ANNAPOLIS – A liberal Democratic delegate plans to introduce legislation this session to end bail in Maryland, a long-shot measure that has the support of the state’s chief public defender but not of the attorney general.
Del. David Moon said his bill would end the unconstitutional pretrial practice of putting “people in jail oftentimes because they don’t have money.” Judges would retain the authority to remand to custody those defendants whose release from pretrial detention would present a threat to public safety or a certainty they would not return for trial.
Moon’s repeal measure would mark the most radical bail-reform measure expected before the General Assembly this session. Other bills introduced would preserve bail but seek to prevent judges from assessing an amount beyond a defendant’s financial means to pay.
Moon said he has no illusions his controversial measure will become law this year or even next but he wants it to be part of the debate regarding bail reform.
“It’s a pretty aspirational bill,” said Moon, of Montgomery County. “I think it’s important to have this discussion.”
Moon added the pretrial focus should be less on “perpetuating cycles of poverty” by assessing bail and more on providing pretrial services for defendants, such as drug treatment and mental-health services.
Bail-reform efforts received a boost last fall when Maryland Attorney General Brian E. Frosh said the state’s bail system is likely unconstitutional when judges assess amounts beyond what individual defendants can afford. Such impossible-to-pay bail assessments amount to pretrial detention in violation of constitutional guarantees of due process and protection against excessive punishment, Frosh stated in an advisory letter to legislators.
The attorney general and Maryland Public Defender Paul B. DeWolfe have voiced strong support for a proposed Judiciary rule to ensure judges determine what a specific defendant can pay when assessing bail to ensure he or she appears at trial. The Court of Appeals is scheduled to vote Feb. 7 on the proposed rule.
DeWolfe, however, said Tuesday the state should ideally go further and end cash bail.
“People should not be held in jail strictly because they’re poor,” DeWolfe said.
He cited a report his office completed in November, which found that “Maryland’s reliance on a wealth-based pretrial detention scheme causes the incarceration of tens of thousands of people due to their inability to pay bail.”
Requiring defendants to pay for their pretrial release as a way to ensure they appear at trial could be replaced by a promise by the defendants to pay a given amount if they fail to appear, essentially an unsecured bond, DeWolfe said, citing the report.
“Because unsecured bond allows for the release of defendants even if they cannot immediately afford an upfront payment, the broader use of unsecured bond will further the public interest in reducing Maryland’s pretrial jail population,” DeWolfe wrote in “The High Cost of Bail: How Maryland’s Reliance on Money Bail Jails the Poor and Costs the Community Millions.”
“The benefits of unsecured bond extend further still,” DeWolfe wrote. “Unsecured bond(s) do not require the satisfaction of a non-refundable premium. Consequently, the broader use of unsecured bonds will guarantee that hundreds of millions of dollars will remain where it belongs, in the pockets of the Maryland community.”

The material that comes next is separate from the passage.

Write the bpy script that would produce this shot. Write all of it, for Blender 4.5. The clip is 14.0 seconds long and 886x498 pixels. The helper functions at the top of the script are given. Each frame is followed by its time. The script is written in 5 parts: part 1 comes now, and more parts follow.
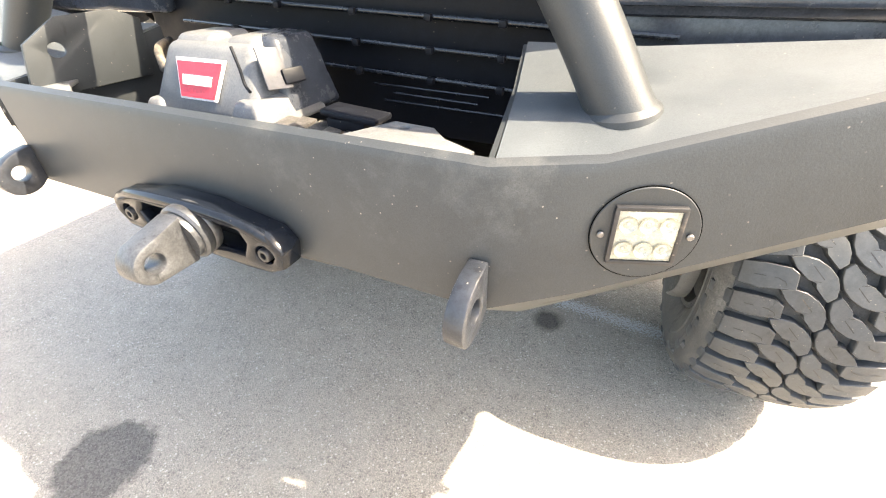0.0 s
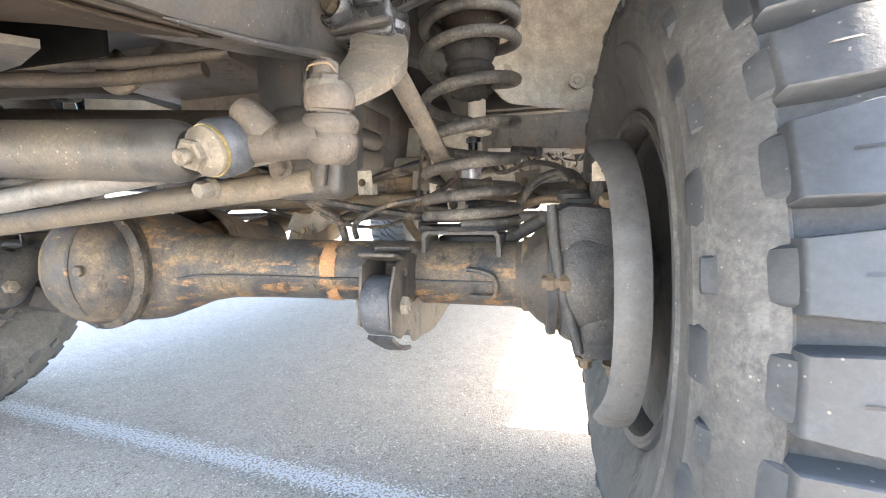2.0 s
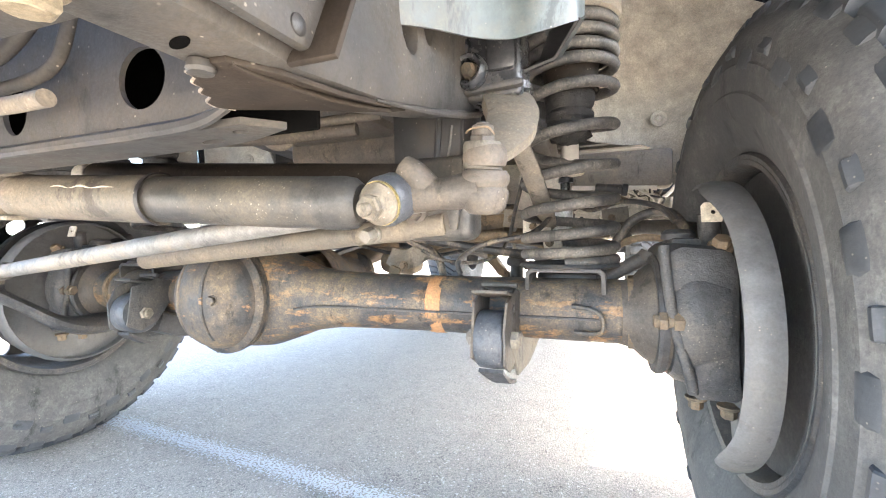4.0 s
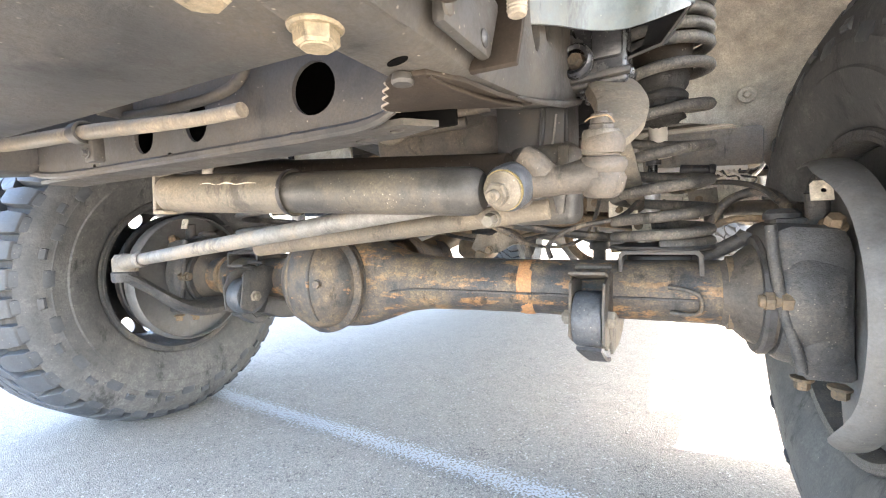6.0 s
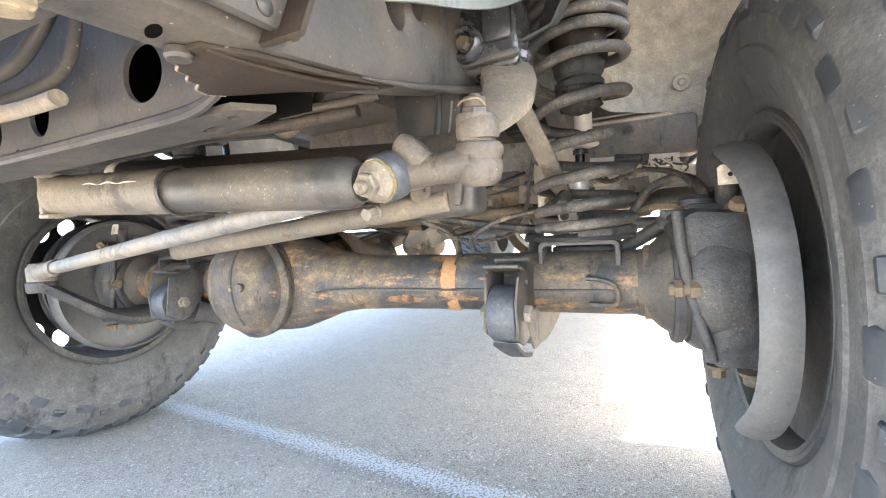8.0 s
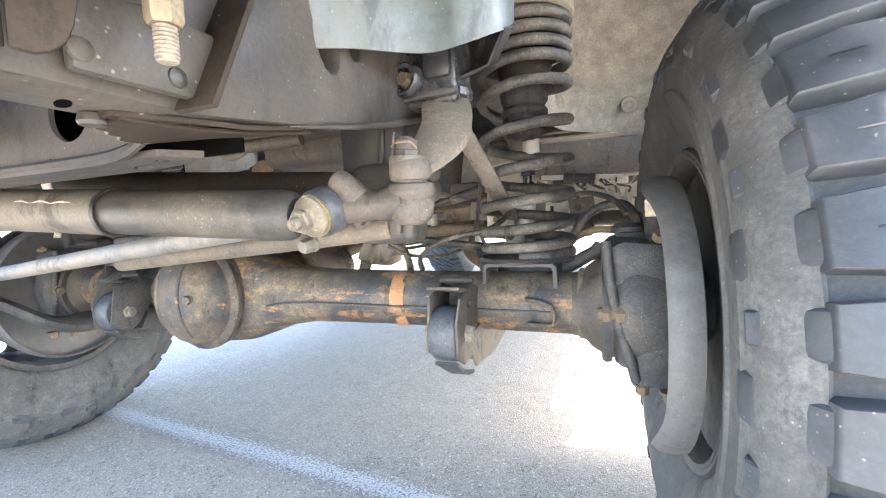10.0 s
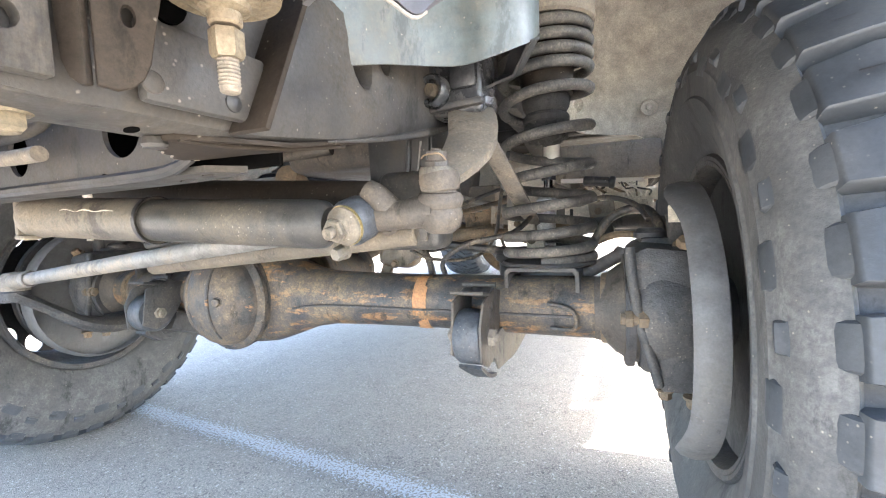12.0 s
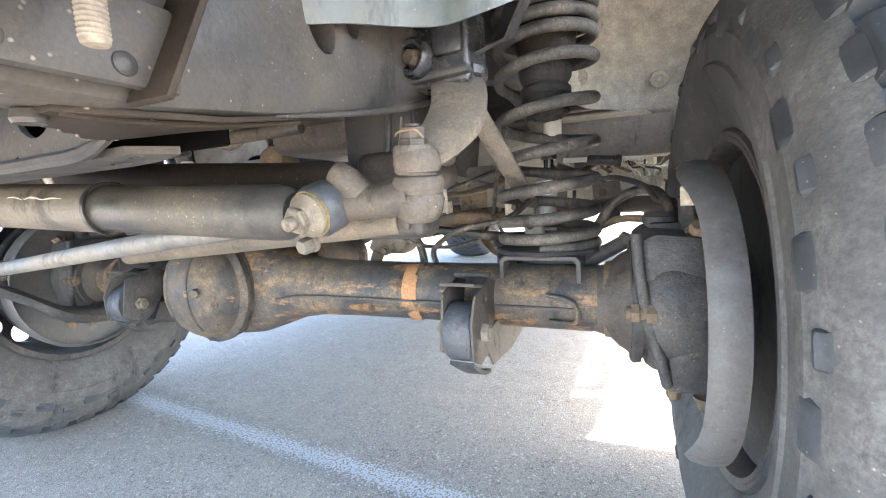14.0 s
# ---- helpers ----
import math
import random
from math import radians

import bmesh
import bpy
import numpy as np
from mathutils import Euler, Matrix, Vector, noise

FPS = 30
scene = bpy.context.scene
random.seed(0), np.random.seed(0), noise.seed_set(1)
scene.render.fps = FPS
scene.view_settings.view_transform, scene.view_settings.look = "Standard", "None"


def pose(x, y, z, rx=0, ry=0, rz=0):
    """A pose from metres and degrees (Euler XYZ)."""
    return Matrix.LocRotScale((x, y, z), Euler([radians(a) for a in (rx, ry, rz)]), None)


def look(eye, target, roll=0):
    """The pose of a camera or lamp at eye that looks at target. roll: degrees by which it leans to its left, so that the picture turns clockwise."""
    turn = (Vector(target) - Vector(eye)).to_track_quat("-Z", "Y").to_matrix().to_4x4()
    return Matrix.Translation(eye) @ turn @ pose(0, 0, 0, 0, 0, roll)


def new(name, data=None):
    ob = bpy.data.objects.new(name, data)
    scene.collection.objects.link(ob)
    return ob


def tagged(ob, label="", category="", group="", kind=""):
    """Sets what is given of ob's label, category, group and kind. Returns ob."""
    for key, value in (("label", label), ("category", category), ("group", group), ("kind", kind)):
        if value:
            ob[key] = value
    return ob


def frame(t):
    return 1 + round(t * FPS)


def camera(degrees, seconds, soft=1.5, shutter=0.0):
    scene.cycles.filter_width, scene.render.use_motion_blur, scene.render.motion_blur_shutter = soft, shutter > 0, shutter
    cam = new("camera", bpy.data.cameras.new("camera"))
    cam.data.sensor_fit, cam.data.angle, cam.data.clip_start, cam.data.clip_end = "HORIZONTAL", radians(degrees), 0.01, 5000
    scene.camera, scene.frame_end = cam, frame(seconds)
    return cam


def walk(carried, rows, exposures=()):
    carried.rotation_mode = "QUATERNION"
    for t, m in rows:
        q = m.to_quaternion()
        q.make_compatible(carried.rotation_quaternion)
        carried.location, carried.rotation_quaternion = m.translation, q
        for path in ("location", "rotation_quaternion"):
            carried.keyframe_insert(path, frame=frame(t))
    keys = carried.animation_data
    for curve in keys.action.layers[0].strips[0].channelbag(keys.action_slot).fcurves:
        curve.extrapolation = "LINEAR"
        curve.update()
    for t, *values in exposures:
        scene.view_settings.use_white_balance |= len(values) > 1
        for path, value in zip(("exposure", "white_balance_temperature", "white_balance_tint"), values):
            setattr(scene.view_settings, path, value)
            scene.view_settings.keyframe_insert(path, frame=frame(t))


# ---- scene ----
cam = camera(91.0, 14.0, 1.1)
PATH = [
    (0, (0.05, -0.002, 1.028), (-0.706, 1.471, -0.092), -1.8),
    (0.2, (0.137, 0.083, 0.948), (-0.65, 1.421, -0.313), -1.7),
    (0.4, (0.182, 0.155, 0.872), (-0.559, 1.437, -0.473), 0.6),
    (0.5, (0.193, 0.186, 0.837), (-0.537, 1.463, -0.518), 0.8),
    (0.6, (0.181, 0.215, 0.789), (-0.492, 1.498, -0.59), 3.3),
    (1, (0.173, 0.39, 0.616), (-0.484, 1.856, -0.575), 5.4),
    (1.2, (0.154, 0.461, 0.551), (-0.491, 2.151, -0.303), 4.1),
    (1.5, (0.154, 0.519, 0.504), (-0.452, 2.401, 0.205), 0.8),
    (2, (0.139, 0.567, 0.498), (-0.396, 2.484, 0.303), -1.0),
    (2.5, (0.12, 0.559, 0.497), (-0.467, 2.466, 0.36), -1.5),
    (3, (0.103, 0.537, 0.516), (-0.512, 2.439, 0.445), -1.2),
    (3.5, (0.086, 0.522, 0.514), (-0.585, 2.405, 0.461), -0.9),
    (5.8, (0.022, 0.45, 0.513), (-0.902, 2.22, 0.406), -1.9),
    (6, (0.021, 0.445, 0.512), (-0.921, 2.206, 0.403), -2.0),
    (6.5, (0.02, 0.437, 0.514), (-0.974, 2.168, 0.396), -2.7),
    (7, (0.043, 0.45, 0.522), (-0.959, 2.178, 0.419), -3.3),
    (7.5, (0.073, 0.484, 0.513), (-0.881, 2.239, 0.406), -3.8),
    (8, (0.099, 0.513, 0.502), (-0.775, 2.308, 0.382), -3.7),
    (8.5, (0.122, 0.529, 0.503), (-0.664, 2.364, 0.373), -3.3),
    (8.7, (0.131, 0.532, 0.506), (-0.623, 2.38, 0.374), -3.1),
    (10.8, (0.141, 0.505, 0.548), (-0.615, 2.35, 0.396), -2.3),
    (11, (0.14, 0.505, 0.548), (-0.616, 2.351, 0.4), -2.4),
    (11.5, (0.133, 0.503, 0.545), (-0.661, 2.333, 0.4), -2.5),
    (12, (0.132, 0.498, 0.548), (-0.677, 2.321, 0.4), -2.6),
    (12.5, (0.139, 0.492, 0.555), (-0.693, 2.305, 0.405), -2.8),
    (13, (0.131, 0.477, 0.562), (-0.725, 2.276, 0.383), -3.3),
    (13.5, (0.12, 0.489, 0.55), (-0.737, 2.278, 0.293), -4.2),
    (14, (0.13, 0.557, 0.552), (-0.7, 2.362, 0.317), -3.1),
]
EXPOSURES = [(0.0, 3.25, 8100.0, 9.0), (0.5, 3.2, 9100.0, 11.0), (1.0, 3.07, 8700.0, 11.0), (1.5, 3.88, 7250.0, 11.0), (2.5, 4.63, 6950.0, 10.0), (3.5, 4.75, 6800.0, 10.0), (6.0, 4.55, 6950.0, 10.0), (8.5, 4.52, 6700.0, 9.0), (11.0, 4.43, 6500.0, 9.0), (14.0, 4.27, 6500.0, 9.0)]
walk(cam, [(t, look(eye, target, roll)) for t, eye, target, roll in PATH], EXPOSURES)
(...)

But Frosh disagrees with DeWolfe’s position on ending bail outright.
“Judges have a broad array of discretion and powers they can use,” short of bail, to ensure a defendant appears at trial, Frosh said Friday in an appearance before Baltimore city’s General Assembly delegation. For example, a judge can order released defendants to wear ankle bracelets with a homing device or require them to report periodically to a court officer, he added.
Nevertheless, judges should have the authority as a “last resort” to assess bail if they believe the payment will dissuade specific defendants from fleeing and ensure their appearance at trial, Frosh said.
Bail should remain “in the toolbox for judges,” the attorney general added. “Judges ought to have discretion.”
The bail-bond industry has expressed strong opposition to reform efforts, saying that alternative measures such as ankle bracelets are themselves punishments that defendants should have the option to avoid via a pretrial payment guaranteeing their appearance at trial.